1. Technical Field
Embodiments of the present invention relate to associating items of various types stored in a memory.
2. Background Art
Items of various types such as images, audio recordings, video recordings, and text, are digitally stored and are accessible through computer networks and services such as the Internet and the World Wide Web (“web”). In some cases, these items can be associated with each other based upon their origination sources or based upon specific features detected in them. For example, an image can be related to specific text in an article in which that image appears, articles that have same or similar text can be related to each other, and an image in which a particular object is detected can be related to a text representation of the name of that object. The ability to associate items of various types that relate to a particular subject of interest is important to fully utilize the vast stores of information that are accessible through the likes of the Internet and the web.

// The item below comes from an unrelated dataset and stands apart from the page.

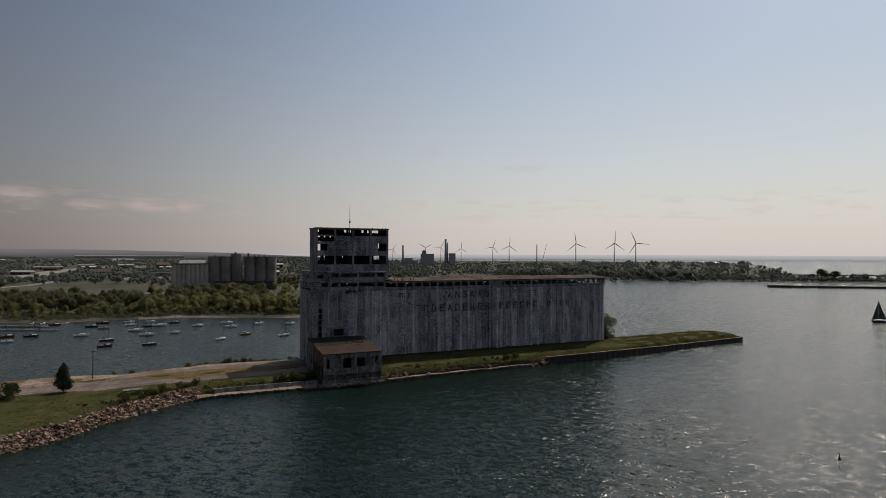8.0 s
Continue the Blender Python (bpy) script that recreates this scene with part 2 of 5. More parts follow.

Numerous conventional methods are available with which items of various types can be associated with each other. Conventional methods may associate items based on semantic content. However, conventional methods do not adequately scale to take advantage of the very large amounts of data that are available through the web. Furthermore, conventional methods may not adequately determine all useful semantic relationships among various items in very large collections of items.
Image annotation is an application based upon semantically associating items of various types. Known conventional methods for image annotation based on semantic relationships may not scale to very large data sets, and may not adequately determine semantic relationships to benefit from such very large data sets. Many conventional methods are based upon extracting various image features and then training independent simple classifiers, such as linear support vector machines (SVMs), for each category of images. Training independent classifiers for each category of images can be inefficient for large data sets. The performance of independent classifiers can also degrade rapidly with the number of annotations.

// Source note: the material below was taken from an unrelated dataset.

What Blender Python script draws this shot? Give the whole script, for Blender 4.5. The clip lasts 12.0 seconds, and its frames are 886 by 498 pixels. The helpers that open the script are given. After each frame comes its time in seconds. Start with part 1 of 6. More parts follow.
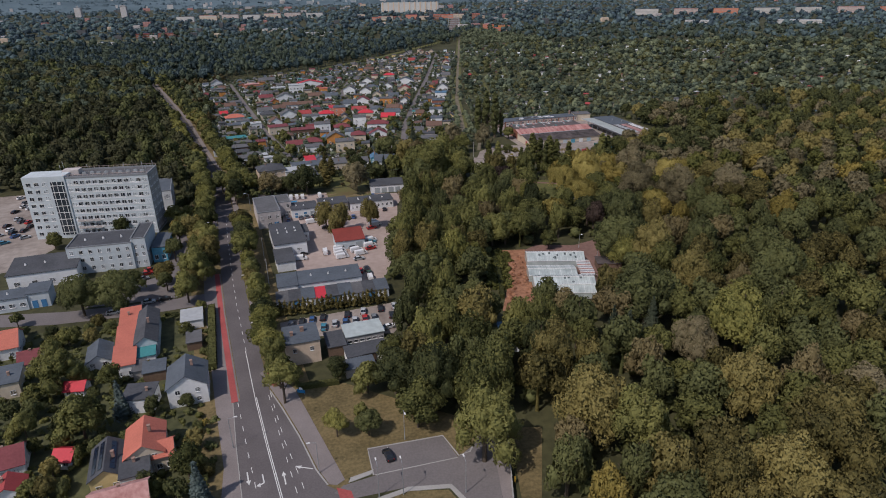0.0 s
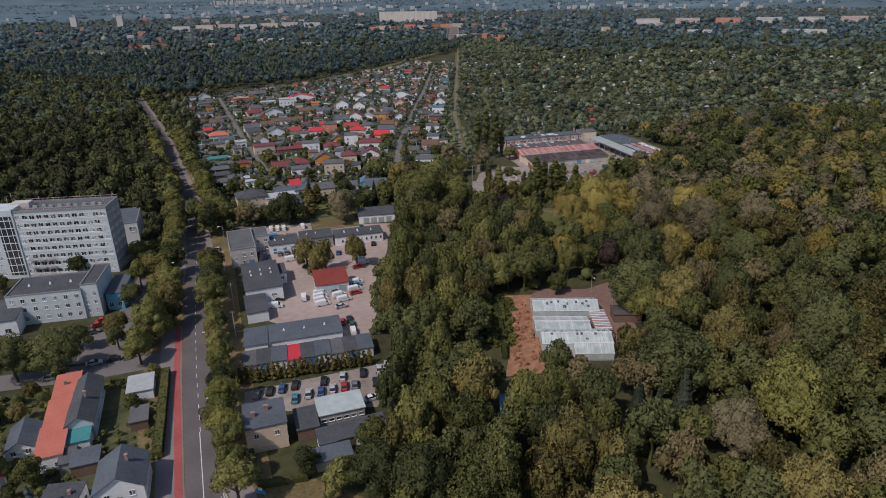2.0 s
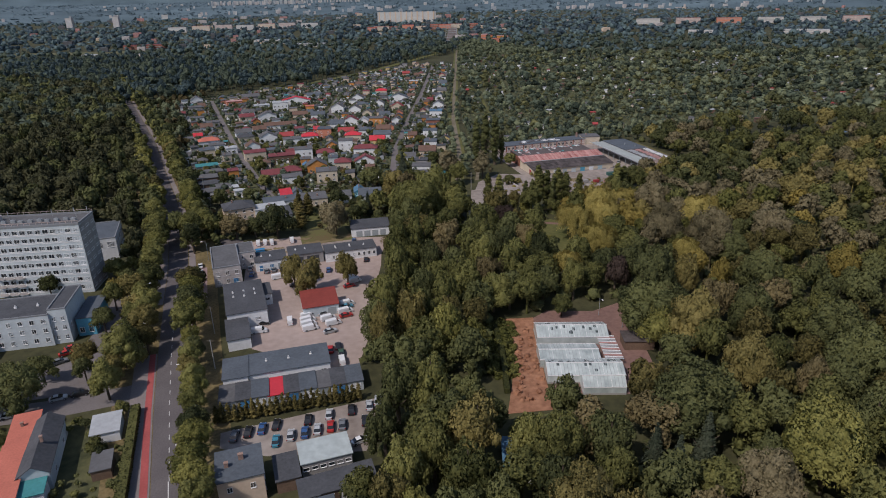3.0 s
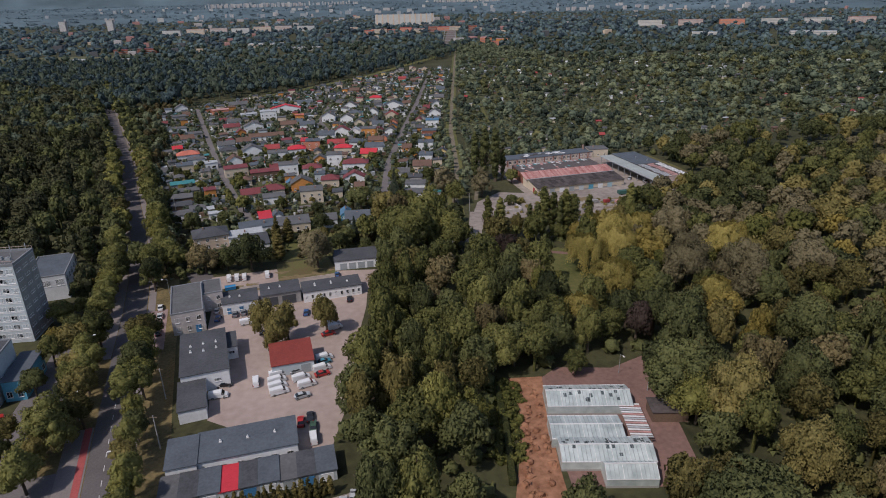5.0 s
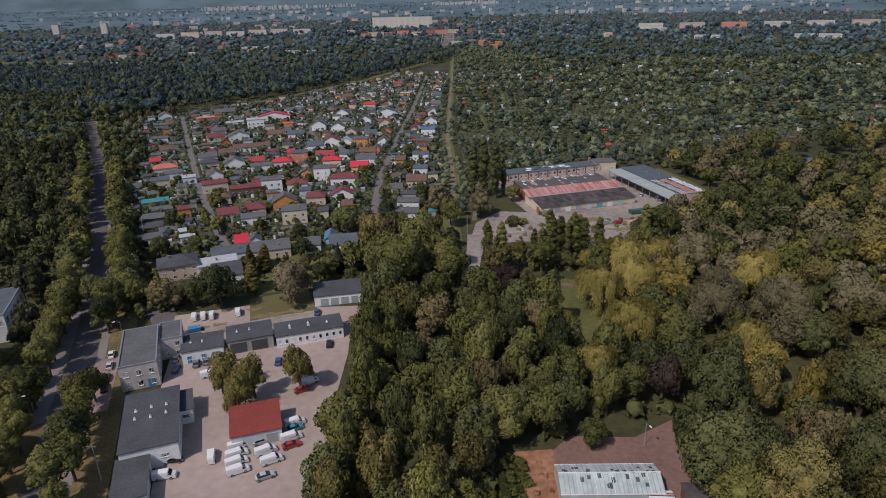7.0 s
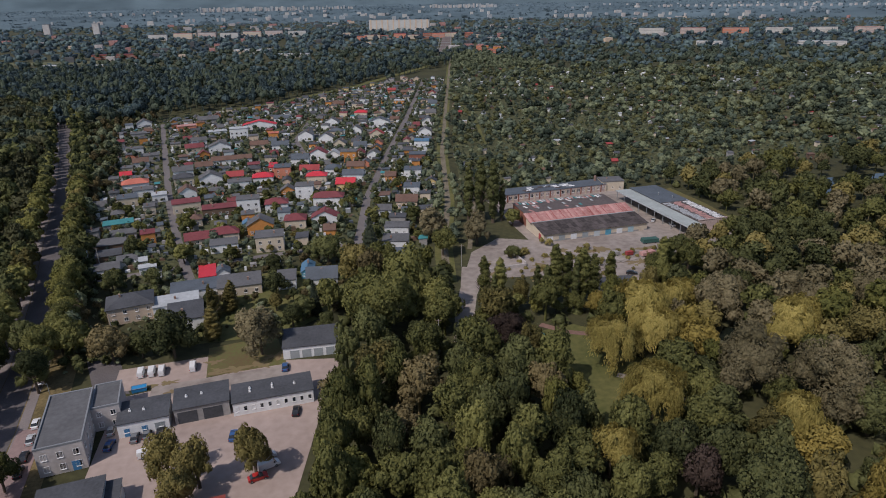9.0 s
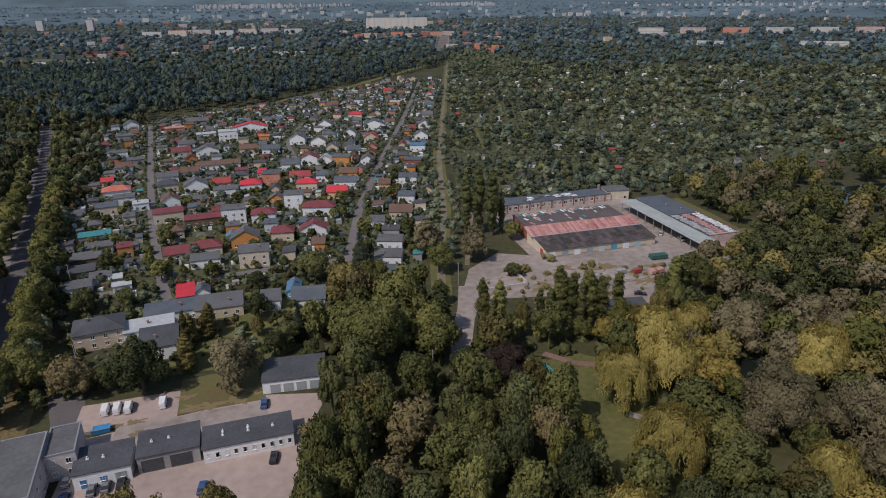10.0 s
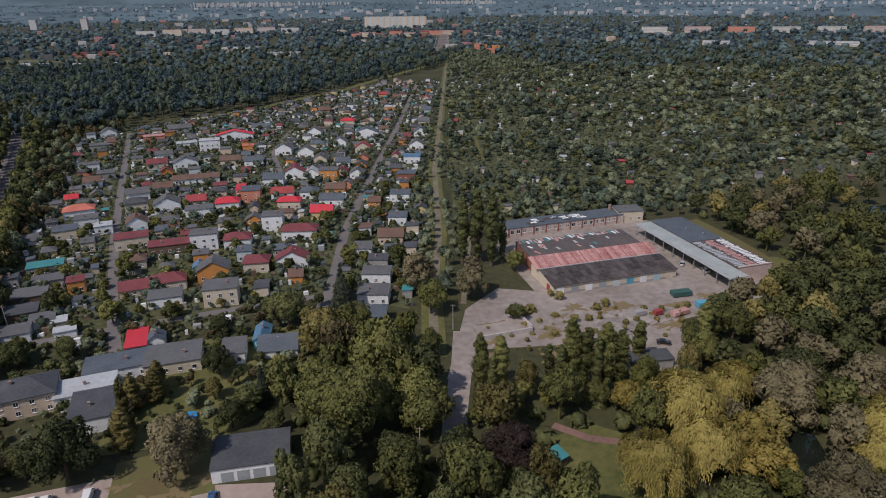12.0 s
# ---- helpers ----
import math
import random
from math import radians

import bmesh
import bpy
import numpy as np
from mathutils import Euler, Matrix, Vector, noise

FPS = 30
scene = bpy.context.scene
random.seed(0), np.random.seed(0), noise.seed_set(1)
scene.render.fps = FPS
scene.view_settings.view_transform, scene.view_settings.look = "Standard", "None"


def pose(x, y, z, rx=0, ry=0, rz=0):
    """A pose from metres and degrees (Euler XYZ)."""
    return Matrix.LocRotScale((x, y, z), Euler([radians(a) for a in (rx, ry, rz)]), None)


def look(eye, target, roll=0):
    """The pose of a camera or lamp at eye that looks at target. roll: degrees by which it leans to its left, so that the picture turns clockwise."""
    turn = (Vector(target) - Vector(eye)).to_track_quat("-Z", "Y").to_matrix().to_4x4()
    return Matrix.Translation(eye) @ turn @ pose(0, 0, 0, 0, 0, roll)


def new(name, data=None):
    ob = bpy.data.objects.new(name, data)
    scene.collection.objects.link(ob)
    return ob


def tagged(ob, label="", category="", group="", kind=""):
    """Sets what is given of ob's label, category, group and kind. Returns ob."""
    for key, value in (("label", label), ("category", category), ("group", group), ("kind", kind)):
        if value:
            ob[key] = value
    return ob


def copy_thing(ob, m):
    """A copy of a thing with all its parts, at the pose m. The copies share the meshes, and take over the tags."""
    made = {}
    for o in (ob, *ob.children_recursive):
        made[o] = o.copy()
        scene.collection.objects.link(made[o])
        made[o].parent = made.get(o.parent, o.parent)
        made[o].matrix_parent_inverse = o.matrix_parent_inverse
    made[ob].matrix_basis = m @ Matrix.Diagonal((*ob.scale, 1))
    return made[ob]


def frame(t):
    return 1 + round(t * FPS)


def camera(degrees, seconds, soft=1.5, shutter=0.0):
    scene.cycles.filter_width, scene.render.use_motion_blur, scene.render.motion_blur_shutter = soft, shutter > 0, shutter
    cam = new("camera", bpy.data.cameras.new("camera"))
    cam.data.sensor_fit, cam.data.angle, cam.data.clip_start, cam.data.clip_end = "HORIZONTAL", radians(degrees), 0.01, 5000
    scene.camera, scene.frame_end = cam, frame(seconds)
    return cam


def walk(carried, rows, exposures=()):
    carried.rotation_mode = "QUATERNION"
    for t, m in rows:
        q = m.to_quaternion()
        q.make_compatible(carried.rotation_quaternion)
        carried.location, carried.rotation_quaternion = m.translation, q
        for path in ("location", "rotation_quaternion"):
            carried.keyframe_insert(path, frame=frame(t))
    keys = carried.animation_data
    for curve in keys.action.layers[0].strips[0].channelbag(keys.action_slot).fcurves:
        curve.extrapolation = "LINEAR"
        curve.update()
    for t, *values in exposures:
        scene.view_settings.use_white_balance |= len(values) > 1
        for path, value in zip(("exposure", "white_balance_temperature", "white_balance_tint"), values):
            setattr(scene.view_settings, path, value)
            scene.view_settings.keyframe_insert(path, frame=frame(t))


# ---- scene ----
cam = camera(70.0, 12.0, soft=1.0)
PATH = [
    (0.0, (4.53, 3.75, 96.99), (5.111, 5.843, 96.071), -1.1),
    (0.5, (7.05, 10.85, 97.11), (7.635, 12.948, 96.198), -1.1),
    (1.0, (9.77, 18.28, 97.28), (10.350, 20.383, 96.376), -1.1),
    (1.5, (12.33, 25.88, 97.54), (12.913, 27.981, 96.637), -1.1),
    (2.0, (14.94, 33.50, 97.65), (15.525, 35.599, 96.759), -1.1),
    (2.5, (17.68, 41.31, 97.69), (18.266, 43.410, 96.794), -1.1),
    (3.0, (20.33, 49.10, 97.66), (20.919, 51.204, 96.767), -1.2),
    (5.0, (31.36, 79.90, 97.73), (31.951, 82.010, 96.841), -1.4),
    (5.5, (33.85, 87.11, 97.62), (34.442, 89.216, 96.739), -1.5),
    (6.0, (36.23, 94.20, 97.39), (36.824, 96.306, 96.502), -1.5),
    (6.5, (38.65, 101.18, 97.15), (39.242, 103.284, 96.268), -1.5),
    (7.0, (41.17, 107.94, 96.99), (41.764, 110.043, 96.113), -1.4),
    (9.0, (51.97, 137.88, 97.40), (52.578, 139.985, 96.530), -0.9),
    (9.5, (54.53, 146.16, 97.80), (55.150, 148.261, 96.923), -0.7),
    (10.0, (57.44, 154.41, 98.18), (58.057, 156.509, 97.303), -0.6),
    (10.5, (60.55, 162.47, 98.58), (61.172, 164.570, 97.695), -0.5),
    (11.0, (63.65, 170.38, 98.83), (64.269, 172.476, 97.948), -0.5),
    (11.5, (66.60, 178.09, 98.89), (67.219, 180.185, 98.001), -0.6),
    (12.0, (69.40, 185.45, 98.88), (70.015, 187.549, 97.997), -0.6),
]
walk(cam, [(t, look(eye, target, roll)) for t, eye, target, roll in PATH])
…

An alternative non-parametric conventional approach is to use K-nearest neighbor methods to select, from a training set, images that are nearest in the image feature space to a new image and to annotate the new image based upon the annotations of the nearest images. However, finding a nearest-neighbor with a high degree of accuracy may be highly inefficient when the training data set is very large.

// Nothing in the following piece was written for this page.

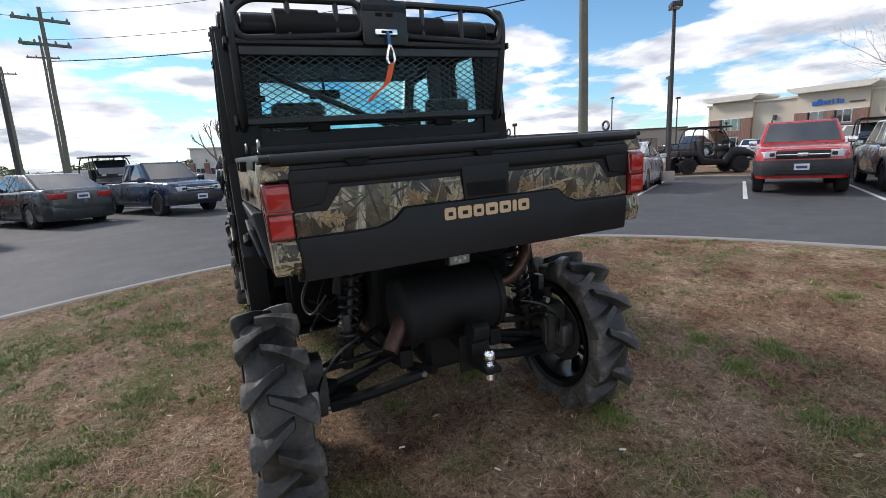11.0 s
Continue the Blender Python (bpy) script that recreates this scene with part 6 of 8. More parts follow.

Other conventional approaches include concatenating image features and associated text labels for each training image, and then probabilistically relating new images to the training images. Some conventional approaches cluster pre-annotated training images based on image features, and then determine an annotation for a new image based on a similarity between features of the new image and one or more of the clusters of training images. For example, the annotation for the new image may be an annotation from the closest cluster of training images. Creating new image annotations based primarily on manually annotated images may not scale to very large data sets. Also, probabilistic approaches can be highly inefficient for large data sets, for example, because of having to re-calibrate the probabilities of numerous other relationships when a probability of one relationship is changed.